I first saw the Persuasions at one of our sponsors clubs we were running ads for, and I got in free, My personal taste in music has always skewed towards rich black voices, having grown up in Detroit, Cleveland, and Houston where passionate Top 40 radio exploded over the airwaves, and I never lived anywhere that I couldn't hear the The Wolfman. ( listen to The Wolfman here )

The Persuasions - Gypsy Woman



I was into Bo Didly, Chuck Berry, The Coasters, The Platters, Laverne Baker, Paul Anka and had seen all of them in live performances at Houston's Central Auditorium in 1957-1958, I can still sing along with the hits of Dion and The Belmonts, Curtis Mayfield andThe Impressions, The Ink Spots Clyde McPhatter, Sam Cooke, The Drifters, The Cadilacs, The Flamingos, Bobby Blue Bland,( I was in Houston when "Further On Up The Road" went to number one ) the first black artist to cross over from what they had called "Race music"and crack the Billboard list.
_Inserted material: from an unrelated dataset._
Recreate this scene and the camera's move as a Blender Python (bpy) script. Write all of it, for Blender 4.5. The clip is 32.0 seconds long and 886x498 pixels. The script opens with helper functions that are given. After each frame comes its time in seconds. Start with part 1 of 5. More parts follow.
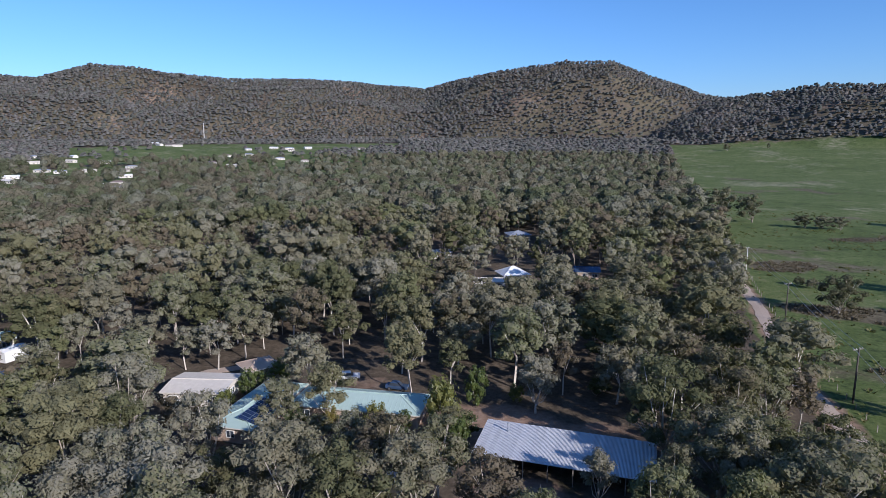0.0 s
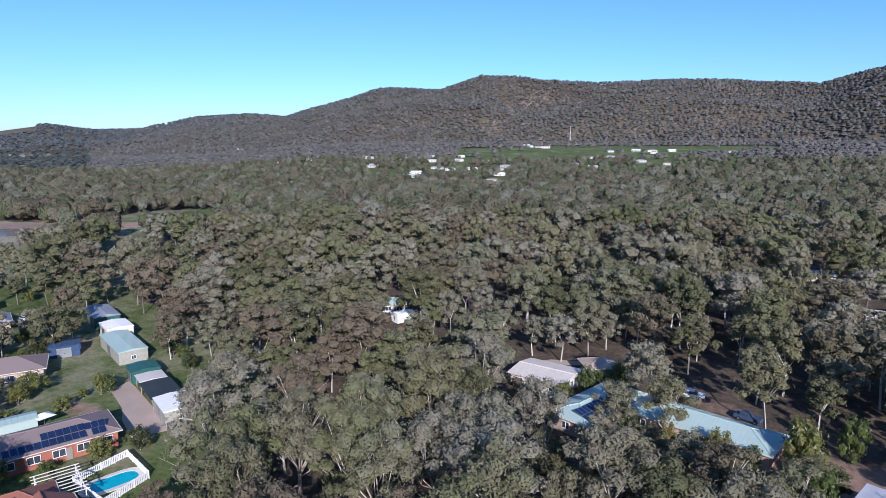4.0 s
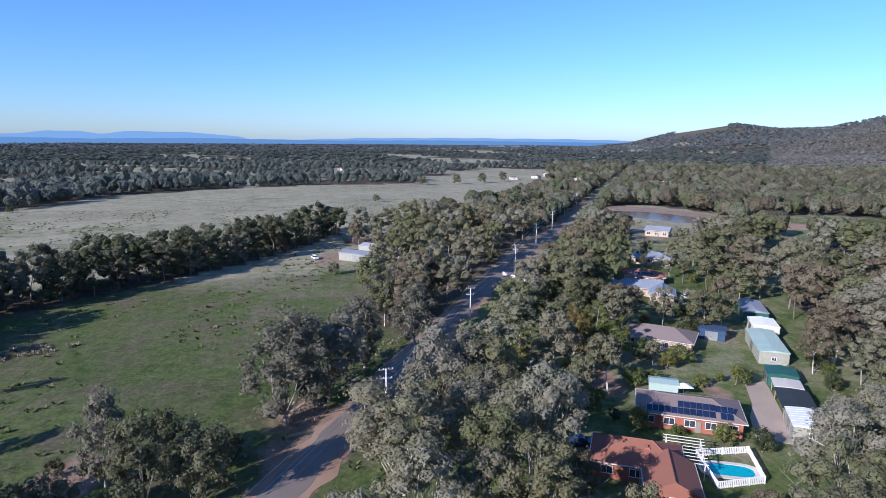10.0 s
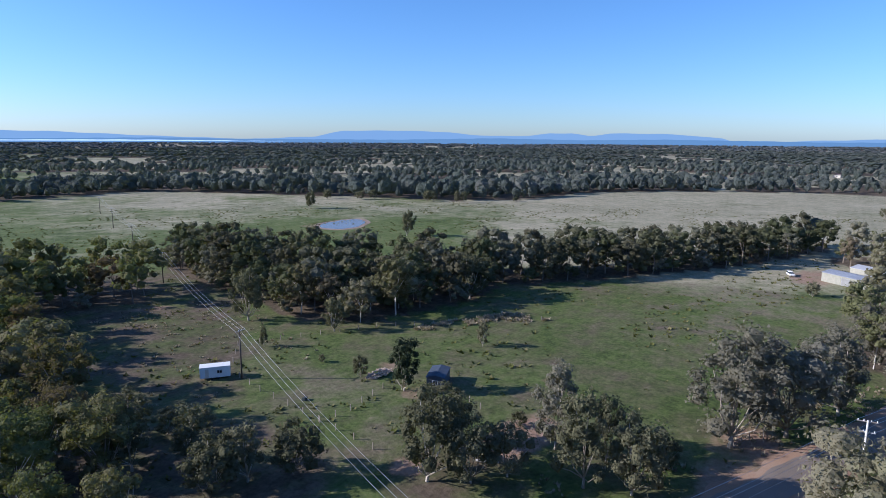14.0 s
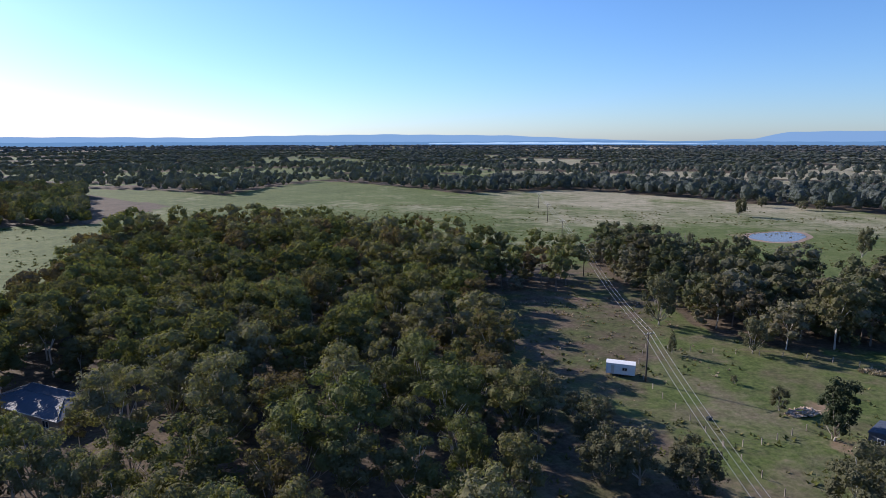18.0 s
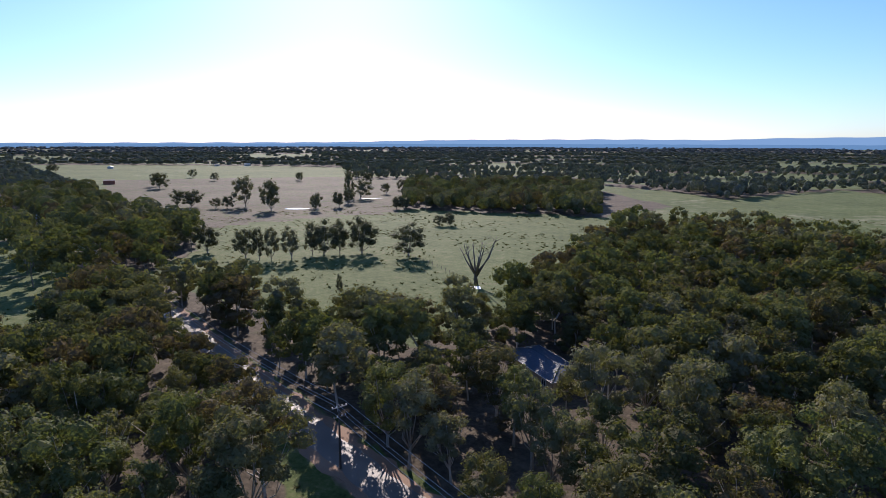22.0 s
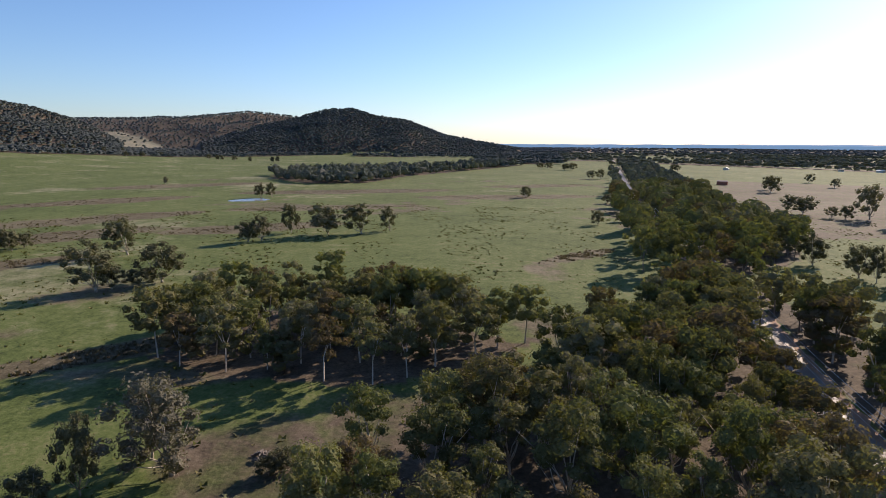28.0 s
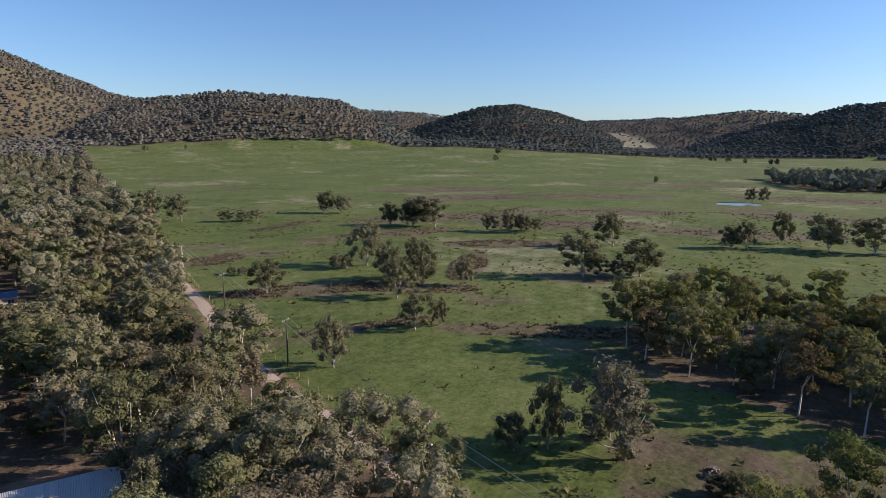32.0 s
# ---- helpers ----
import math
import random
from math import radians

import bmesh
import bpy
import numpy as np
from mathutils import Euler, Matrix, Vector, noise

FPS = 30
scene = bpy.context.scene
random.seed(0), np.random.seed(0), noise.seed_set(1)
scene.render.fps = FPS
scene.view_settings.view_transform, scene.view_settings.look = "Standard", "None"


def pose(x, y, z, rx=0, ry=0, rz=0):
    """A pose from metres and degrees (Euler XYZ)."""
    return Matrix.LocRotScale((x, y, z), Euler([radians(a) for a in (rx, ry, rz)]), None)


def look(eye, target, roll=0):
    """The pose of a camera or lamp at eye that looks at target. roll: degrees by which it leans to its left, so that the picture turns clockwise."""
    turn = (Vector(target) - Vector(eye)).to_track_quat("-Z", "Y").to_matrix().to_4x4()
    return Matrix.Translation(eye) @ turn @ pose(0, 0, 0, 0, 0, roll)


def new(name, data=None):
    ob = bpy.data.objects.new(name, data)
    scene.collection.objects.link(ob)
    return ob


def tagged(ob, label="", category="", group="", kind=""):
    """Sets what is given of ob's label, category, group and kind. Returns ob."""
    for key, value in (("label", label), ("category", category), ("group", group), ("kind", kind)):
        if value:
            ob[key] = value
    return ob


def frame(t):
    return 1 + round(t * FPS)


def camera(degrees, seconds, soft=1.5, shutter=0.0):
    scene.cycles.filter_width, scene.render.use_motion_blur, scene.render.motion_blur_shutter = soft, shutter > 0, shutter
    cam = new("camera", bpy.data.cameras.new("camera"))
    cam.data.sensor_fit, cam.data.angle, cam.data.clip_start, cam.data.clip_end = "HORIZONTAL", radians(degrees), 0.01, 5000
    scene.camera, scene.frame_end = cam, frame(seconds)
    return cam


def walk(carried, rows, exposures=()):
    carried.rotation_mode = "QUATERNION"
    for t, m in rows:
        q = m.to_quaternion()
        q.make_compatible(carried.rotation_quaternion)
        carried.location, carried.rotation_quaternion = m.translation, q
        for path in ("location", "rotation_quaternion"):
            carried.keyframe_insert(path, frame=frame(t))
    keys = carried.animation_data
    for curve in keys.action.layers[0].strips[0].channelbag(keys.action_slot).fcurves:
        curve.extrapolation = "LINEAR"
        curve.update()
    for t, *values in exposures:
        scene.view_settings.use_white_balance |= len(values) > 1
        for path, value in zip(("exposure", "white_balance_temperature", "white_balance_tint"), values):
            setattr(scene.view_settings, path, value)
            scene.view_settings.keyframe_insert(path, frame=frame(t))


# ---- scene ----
cam = camera(71.46, 32.0, 0.65)
PATH = [
    (0.0, 0, 0, 50, 79.77, 0.21, 0.00),
    (0.5, 0, 0, 50, 79.78, 0.24, 3.91),
    (1.0, 0, 0, 50, 79.82, 0.25, 8.78),
    (1.5, 0, 0, 50, 79.83, 0.29, 13.31),
    (2.0, 0, 0, 50, 79.88, 0.31, 18.38),
    (2.5, 0, 0, 50, 79.91, 0.23, 22.74),
    (3.0, 0, 0, 50, 79.92, 0.17, 26.28),
    (3.5, 0, 0, 50, 79.98, 0.25, 29.33),
    (5.5, 0, 0, 50, 80.24, -0.15, 43.47),
    (6.0, 0, 0, 50, 80.18, -0.13, 48.12),
    (6.5, 0, 0, 50, 80.18, -0.23, 52.60),
    (7.0, 0, 0, 50, 80.12, -0.24, 57.76),
    (7.5, 0, 0, 50, 80.10, -0.27, 62.63),
    (8.0, 0, 0, 50, 80.06, -0.26, 68.16),
    (8.5, 0, 0, 50, 80.01, -0.33, 73.12),
    (9.0, 0, 0, 50, 79.96, -0.35, 78.84),
    (9.5, 0, 0, 50, 79.91, -0.42, 83.92),
    (10.0, 0, 0, 50, 79.88, -0.41, 89.70),
    (10.5, 0, 0, 50, 79.89, -0.28, 95.05),
    (11.0, 0, 0, 50, 79.87, -0.28, 100.58),
    (11.5, 0, 0, 50, 79.85, -0.32, 105.69),
    (12.0, 0, 0, 50, 79.83, -0.34, 111.57),
    (12.5, 0, 0, 50, 79.82, -0.38, 116.67),
    (13.0, 0, 0, 50, 79.79, -0.37, 121.88),
    (13.5, 0, 0, 50, 79.76, -0.33, 126.64),
    (14.0, 0, 0, 50, 79.76, -0.33, 131.65),
    (14.5, 0, 0, 50, 79.74, -0.29, 135.91),
    (16.5, 0, 0, 50, 79.77, 0.02, 154.25),
    (17.0, 0, 0, 50, 79.79, 0.12, 159.23),
    (17.5, 0, 0, 50, 79.86, 0.14, 163.95),
    (18.0, 0, 0, 50, 79.90, 0.04, 169.70),
    (18.5, 0, 0, 50, 79.93, 0.01, 174.93),
    (19.0, 0, 0, 50, 79.95, -0.06, 180.11),
    (19.5, 0, 0, 50, 79.99, -0.08, 185.55),
    (20.0, 0, 0, 50, 80.02, -0.02, 191.84),
    (20.5, 0, 0, 50, 80.03, -0.04, 197.54),
    (21.0, 0, 0, 50, 80.05, -0.08, 203.70),
    (21.5, 0, 0, 50, 80.05, -0.04, 208.93),
    (22.0, 0, 0, 50, 80.07, -0.14, 214.19),
    (22.5, 0, 0, 50, 80.10, -0.22, 218.11),
    (23.0, 0, 0, 50, 80.10, -0.25, 222.65),
    (23.5, 0, 0, 50, 80.09, -0.29, 226.91),
    (24.0, 0, 0, 50, 80.09, -0.30, 231.86),
    (24.5, 0, 0, 50, 80.12, -0.24, 236.36),
    (25.0, 0, 0, 50, 80.15, -0.20, 241.19),
    (25.5, 0, 0, 50, 80.17, -0.27, 244.83),
    (27.5, 0, 0, 50, 80.12, -0.30, 261.83),
    (28.0, 0, 0, 50, 80.07, -0.27, 266.89),
    (28.5, 0, 0, 50, 80.05, -0.30, 271.77),
    (29.0, 0, 0, 50, 80.04, -0.31, 277.04),
    (29.5, 0, 0, 50, 80.02, -0.33, 281.88),
    (30.0, 0, 0, 50, 80.00, -0.31, 287.51),
    (30.5, 0, 0, 50, 80.00, -0.36, 292.50),
    (31.0, 0, 0, 50, 79.97, -0.36, 298.02),
    (31.5, 0, 0, 50, 79.93, -0.36, 303.64),
    (32.0, 0, 0, 50, 79.92, -0.31, 310.06),
]
EXPOSURES = [(0.0, 0.5, 4850, 15), (3.0, 0.6, 4780, 18), (6.0, 0.72, 4680, 19), (9.0, 0.74, 4740, 18), (14.0, 0.74, 4850, 15), (19.0, 0.66, 5250, 17), (23.0, 0.6, 5300, 18), (28.0, 0.72, 5950, 18), (32.0, 0.64, 5750, 15)]
walk(cam, [(t, pose(x, y, z, rx, ry, rz)) for t, x, y, z, rx, ry, rz in PATH], EXPOSURES)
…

This was long before sterophonics, but the "wall of sound" roared out of those Wurlitzer juke boxes, and AM radio that had no line of sight issues, playing the same 40 records over and over in no time, you could sing along with a thousand hits that could be heard from coast to coast, and seen on American Bandstand every afternoon after school...and they played them loud when I was a kid.



My first job was as a newsman, which consisted of gathering local counter-culture features and mixing them with music and sound effects that would be pleasing and interesting to our well buzzed audience. About Christmas time I was awarded, two 6 hour radio shows of my own. Midnight to 6am, Saturday and Sunday. I reveled in this joyous free-form experience for a year, the first complete year I had stuck with anything in my life.

During that year I was fired \ laid off at least 3 times and soon learned that it was par for the course in "show biz". These interruptions seldom lasted more than a week and were rooted in the politics of "radio land".